Analysis of flow and build-up tests conducted on the Berkley #1 suggests that there is still considerable uncertainty with respect to the interpretation of well behavior. The well is draining at least 80 BCF and probably in excess of 250 BCF. Based on a cumulative production of around 74 MMcfd during the test, this implies a connected initial gas-in-place (IGIP) of around 250 Bscf. It is

quite possible that the connected volume is greater than 250 Bscf, but further testing and pressure data is needed to quantify the upside.

The complex geology of the field in conjunction with observed behavior of pressure derivative results suggests five possible models. Of these five models, Cases 4 and 5 are the most likely

Homogeneous system between two parallel barriers with changing wellbore storage.
A close system with two parallel barriers near the well and two additional distant barriers.
For the most likely scenario (Case 4), the apparent pressure decline appears to be 12 psi or 0.07% from initial pressure. Based on a cumulative production of around 74 MMscf during the test, this implies a connected initial-gas-in-place (IGIP) of around 250 Bscf. However, it should be noted that with the cumulative test production totaling only 0.03% of this estimate of the connected gas volume, the certainty that these estimates are representative of the total connected IGIP is quite low. It is quite possible that the connected volume of greater than 250 Bscf, but further testing and pressure data is needed to quantify the upside.

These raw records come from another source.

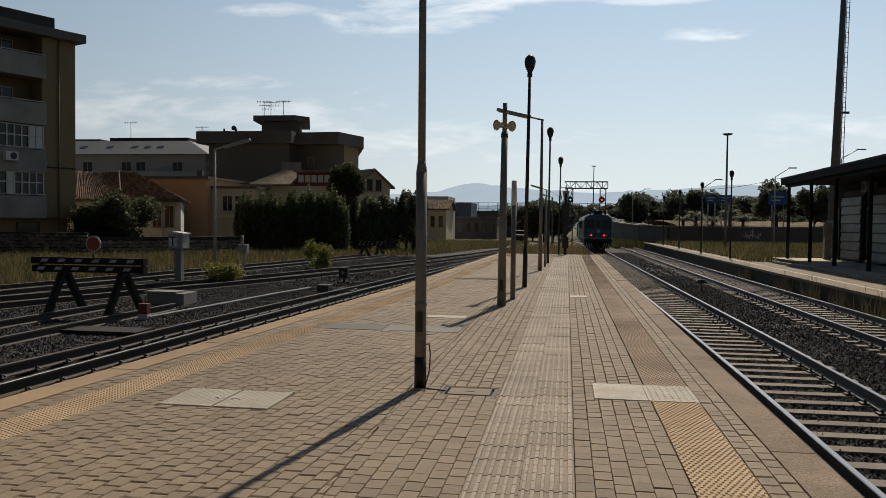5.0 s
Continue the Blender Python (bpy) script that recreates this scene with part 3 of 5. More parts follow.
# ventilated plinth blocks along the step
block = shaped("plinth_block", box(B(), -0.03, 0.0, -0.09, 0.09, 0, 0.15), CONCRETE)
for i in range(150):
    part("plinth_block", block, None, st, at=pose(10.747, 2.0 + i * 0.285, -0.30 if i % 2 else -0.315, 0, 0, 0))
ant = thing("rooftop_antenna", "slim mobile antenna on the canopy roof", "antenna", pose(16.0, 37.5, 4.2))
part("mast", rod(B(), (0, 0, 0), (0, 0, 0.9), 0.04, 0.04, 8), DARK_STEEL, ant)
part("panel", box(B(), -0.1, 0.12, -0.08, 0.08, 0.75, 1.5), GALV, ant, bevel=0.02)
vent = thing("roof_vent", "short vent pipe on the canopy roof", "vent", pose(14.0, 26.0, 4.24))
part("pipe", rod(B(), (0, 0, 0), (0, 0, 0.3), 0.04, 0.04, 8), DARK_STEEL, vent)
cabinet = thing("vending_cabinet", "pale louvred service cabinet beside the station wall", "cabinet", pose(13.1, 44.0, -0.03))
part("body", box(B(), -0.05, 0.28, -0.14, 0.14, 0, 1.9), AC_CASE, cabinet, bevel=0.03)
part("panel", box(B(), -0.07, -0.052, -0.1, 0.1, 1.1, 1.8), PANEL, cabinet)

# the tall telecommunications mast behind the station
mast = thing("telecom_mast", "very tall tapering grey steel mast with a ladder", "mast", pose(21.30, 70, -1.0, 0, 1.3, 0))
part("shaft", rod(B(), (0, 0, 0), (0, 0, 27), 0.40, 0.16, 16), MAST, mast)
bm = B()
for x in (0.44, 0.66):
    rod(bm, (x, 0, 0), (x - 0.22, 0, 27), 0.03, 0.03, 6)
for i in range(66):
    z = 0.4 + i * 0.4
    k = 0.22 * z / 27
    rod(bm, (0.44 - k, 0, z), (0.66 - k, 0, z), 0.02, 0.02, 5)
part("ladder", bm, DARK_STEEL, mast)
part("platform_bracket", box(B(), 0.25, 0.85, -0.15, 0.15, 11.9, 12.05), DARK_STEEL, mast)


def light_mast(x, y, z0, top):
    m = thing("light_mast", "slim steel light mast with a flat crown of floodlights", "light mast", pose(x, y, z0))
    part("pole", rod(B(), (0, 0, 0), (0, 0, top), 0.13, 0.07, 10), POLE, m)
    bm = rod(B(), (0, 0, top - 0.13), (0, 0, top), 0.3, 0.5, 12)
    part("lamp_crown", bm, DARK_STEEL, m)


light_mast(13.96, 75, -0.85, 10.7)
light_mast(4.7, 150, -1.0, 13.4)
for x, y, top in ((9.45, 59.6, 4.75), (9.6, 50.0, 4.95), (9.4, 70.6, 4.7), (9.4, 82, 4.6)):
    t = lamp_post(x, y, ZP, top + 0.28, 0, 0.055)


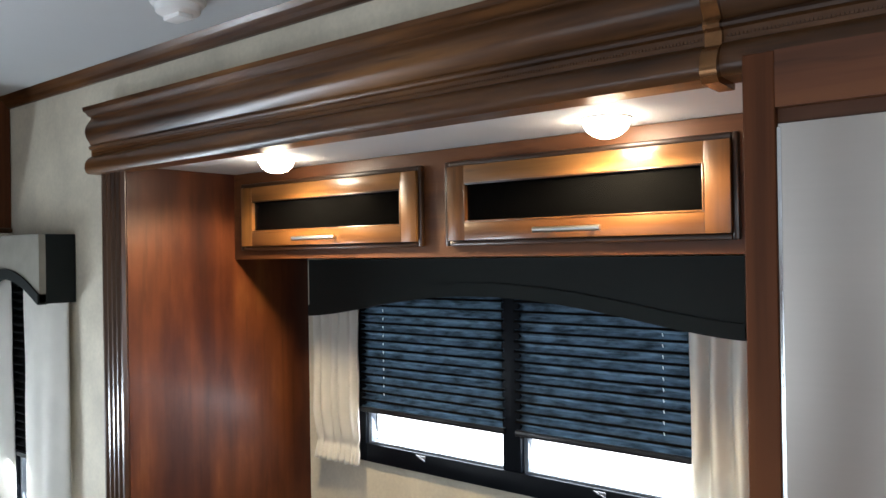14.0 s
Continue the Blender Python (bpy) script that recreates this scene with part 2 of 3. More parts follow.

Analysis of wellbore dynamics resulted in the observation of several interesting phenomena. The temperature gradient data indicates that the location of the initial gas source was estimated to be around 19,700 ft. and the main gas source appears to be around 19,900 ft. Using a similar temperature gradient methodology to locate the water source, calculations suggest the water source is from around 20,300 ft. This suggests that the reservoir continues below that depth of penetration (19,700). The tests indicate that the most highly porous zone toward the top of the perforated zone (19545) is making very little contribution to the total flow and pressure behavior of this well. Calculations confirm that the most permeable pay section that is controlling the reservoir pressure is in the lower half of the perforated interval and much of the production likely comes from a partially penetrated reservoir extending below the total depth of this well.